Accumulated Feedback on PRI #390

This page is a compilation of formal public feedback received so far. See Feedback for further information on this issue, how to discuss it, and how to provide feedback.

Date/Time: Mon Dec 3 18:30:48 CST 2018
Name: Andy Heninger
Report Type: Error Report
Opt Subject: Word Break of Full Width Digits

Forwarding a report from Jungshik Shin regarding word break of Full Width 
Digits using ICU (which in turn implements UAX 29)

> > When a string contains full width digits such as U+FF11 for the digit '1', 
> > using a RuleBasedBreakIterator for word breaks the character is not recognized 
> > as a digit. Using getRuleStatus on the position will return UBRK_WORD_NONE.
UAX-29 places word boundaries between adjacent full width digits.

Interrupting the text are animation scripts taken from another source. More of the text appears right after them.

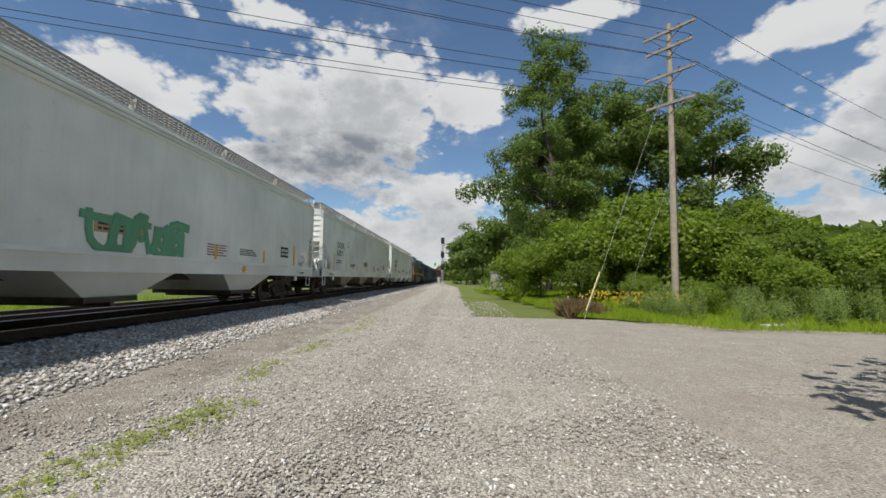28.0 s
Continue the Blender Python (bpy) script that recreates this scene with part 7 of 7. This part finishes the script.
for x in (-11.0, 20.0):
    p = part("pier", Shape().prism([(-0.9, -0.5), (0.9, -0.5), (0.9, 6.6), (-0.9, 6.6)], "y", 125.0, 126.6), CONCRETE, br, at=(x, 0, 0))
    part("pier", Shape().prism([(-0.9, -0.5), (0.9, -0.5), (0.9, 6.6), (-0.9, 6.6)], "y", 131.5, 133.5), CONCRETE, br, at=(x, 0, 0))
    part("pier_cap", Shape().box(x - 1.2, x + 1.2, 124.3, 134.6, 6.6, 7.52), CONCRETE, br)
part("abutment", Shape().prism([(-60, -0.5), (-16, -0.5), (-22, 7.5), (-60, 7.5)], "y", 124.5, 134.5), CONCRETE, br)
tagged(part("crossing_pad", Shape().prism([(-4.5, 0.0), (-4.2, 0.1), (6.0, 0.3), (6.6, 0.0)], "y", 88.0, 90.2), TIE), "dark timber crossing pad across the road", "crossing")

# ---- far steel truss bridge beyond the field ----
tb = tagged(new("truss_bridge"), "distant dark steel truss bridge with a curved top", "bridge")
STEEL_FAR = plain("far_steel", (0.05, 0.05, 0.048), 0.7, 0.2)
def arch(x):
    return 4.0 + 7.5 * (1 - ((x - 63) / 31.0) ** 2)
panels = [32 + 6.2 * k for k in range(11)]
for y in (104.0, 111.0):
    for a, b in zip(panels, panels[1:]):
        part("top_chord", Shape().rod((a, y, arch(a)), (b, y, arch(b)), 0.28, 6), STEEL_FAR, tb)
        part("diagonal", Shape().rod((a, y, 3.2), (b, y, arch(b)), 0.14, 5), STEEL_FAR, tb)
    for a in panels:
        part("vertical", Shape().rod((a, y, 3.2), (a, y, arch(a)), 0.16, 5), STEEL_FAR, tb)
part("deck", Shape().box(30, 96, 103.8, 111.2, 2.4, 3.3), STEEL_FAR, tb)
for x in (32, 94):
    part("pier", Shape().box(x - 1.2, x + 1.2, 104, 111, -1.0, 2.4), CONCRETE, tb)

# ---- utility poles and their wires ----
POLE_WOOD = plain("weathered_pole", (0.36, 0.30, 0.23), 0.9, 0, 0.2, 5)
ARM_WOOD = plain("crossarm_wood", (0.3, 0.26, 0.22), 0.9, 0, 0.3, 6)
PORCELAIN = plain("insulator", (0.12, 0.11, 0.11), 0.35, 0, 0.1)
WIRE = plain("wire", (0.015, 0.015, 0.016), 0.6, 0.3, 0.1)


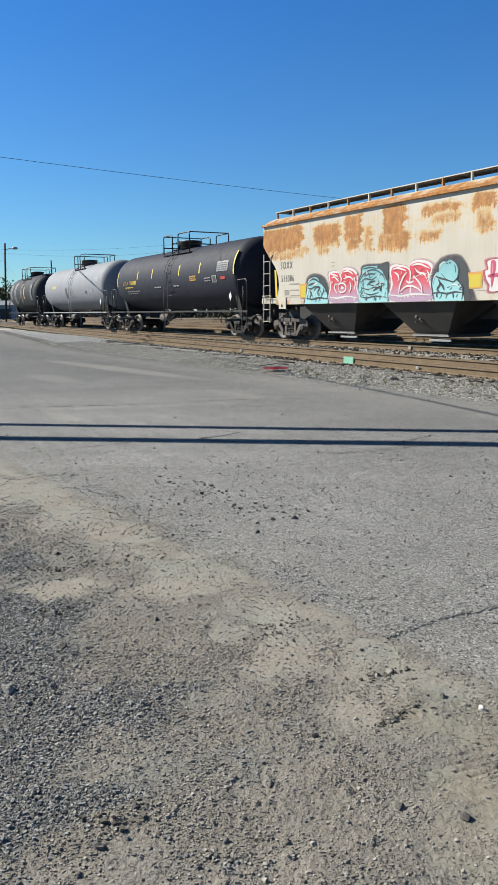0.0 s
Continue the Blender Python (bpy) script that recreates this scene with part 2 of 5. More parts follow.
    hgt = m.math("ADD", hgt, m.math("MULTIPLY", pit, m.math("MULTIPLY", m.math("SUBTRACT", 1.0, f_dirt), -0.45)))
    hgt = m.math("SUBTRACT", hgt, m.math("MULTIPLY", seams, 0.5))
    return m.done(col, hgt, 0.9, 0.010)


def ballast_material(name, lo, hi, scale):
    m = Nodes(name, 0.9, 0.0, 0.25)
    p = m.geo()
    c = m.xyz(m.cells(scale, p, out="Color"))
    col = m.ramp(c[0], (0.0, lo), (1.0, hi))
    tint = m.mix(m.ramp(m.noise(0.7, 5, p), (0.4, 0.0), (0.65, 0.6)), col, (0.144, 0.112, 0.079))
    return m.done(tint, m.cells(scale, p), 0.8, -0.03)


def stone_material(name, lo, hi, warm=(0.144, 0.115, 0.086)):
    """Crushed stone: every piece has its own tone."""
    m = Nodes(name, 0.88, 0.0, 0.3)
    r = m.t.nodes.new("ShaderNodeNewGeometry").outputs["Random Per Island"]
    o = m.t.nodes.new("ShaderNodeObjectInfo").outputs["Random"]
    f = m.math("FRACT", m.math("ADD", r, o))
    col = m.ramp(f, (0.0, lo), (0.8, hi), (1.0, tuple(min(0.7, c * 1.3) for c in hi)))
    col = m.mix(m.ramp(m.noise(40, 4), (0.45, 0.0), (0.7, 0.4)), col, warm)
    return m.done(col, m.noise(120, 3), 0.4, 0.003)


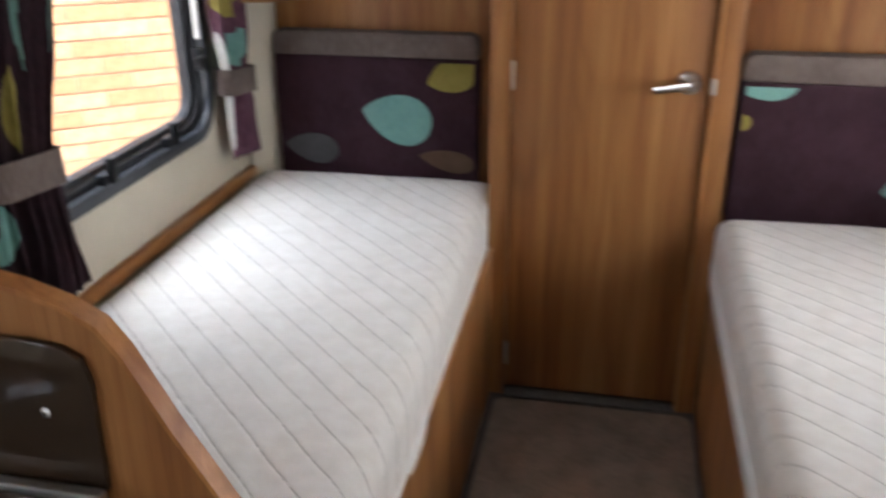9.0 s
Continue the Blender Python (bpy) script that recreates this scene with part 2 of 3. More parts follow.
def add_prism(bm, outline, axis, a, b):
    """An outline of two coordinates, drawn out along the third axis from a to b."""
    def at(u, v, w):
        return {"x": (w, u, v), "y": (u, w, v), "z": (u, v, w)}[axis]
    lo = [bm.verts.new(at(u, v, a)) for u, v in outline]
    hi = [bm.verts.new(at(u, v, b)) for u, v in outline]
    n = len(outline)
    bm.faces.new(lo)
    bm.faces.new(hi[::-1])
    for i in range(n):
        bm.faces.new((lo[i], hi[i], hi[(i + 1) % n], lo[(i + 1) % n]))
    bmesh.ops.recalc_face_normals(bm, faces=bm.faces)
    return bm


def prism(outline, axis, a, b, bevel=0.0):
    bm = add_prism(bmesh.new(), outline, axis, a, b)
    if bevel:
        ends = [e for e in bm.edges if e.calc_face_angle(0) > 1.2]
        bmesh.ops.bevel(bm, geom=ends, offset=bevel, segments=2, profile=0.5, affect="EDGES")
    return bm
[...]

I propose that the word break property of the full width digit characters be
changed to Numeric. These characters do not currently have specifically
assigned word break property, meaning they fall into the "any" bucket for
the rules.

Chrome, Firefox and Microsoft Edge already group multi-digit full width
numbers as words.

The line break property would not be changed. It would remain ID
(ideographic), allowing line breaks between the digits of a full width
number.

Date/Time: Wed Dec 26 19:55:55 CST 2018
Name: Eduardo Marín Silva
Report Type: Public Review Issue
Opt Subject: Editorial change for the update of UAX #29

The way the Georgian letters (in table 4) are specified is very ugly. It can
be alleviated if the second row just says:

U+10FD or U+10FF | (ჽ or ჿ) | GEORGIAN LETTER AEN or GEORGIAN LETTER LABIAL SIGN

Similarly for the lower part:

U+1CBD or U+1CBF | (Ჽ or Ჿ) | GEORGIAN MTAVRULI CAPITAL LETTER AEN or GEORGIAN MTAVRULI CAPITAL LETTER LABIAL SIGN

Rules WB7b and WB7c, are difficult to read because it looks like
"Double_Quote Hebrew_Letter" and Hebrew_Letter Double_Quote respectively are
in fact a single entity rather than two. I propose to use a set of
parentheses for cases like this. This has no impact on the algorithm at all.

They would end up like this:

WB7b. Hebrew_Letter × (Double_Quote)(Hebrew_Letter)
WB7c. (Hebrew_Letter)(Double_Quote) × Hebrew_Letter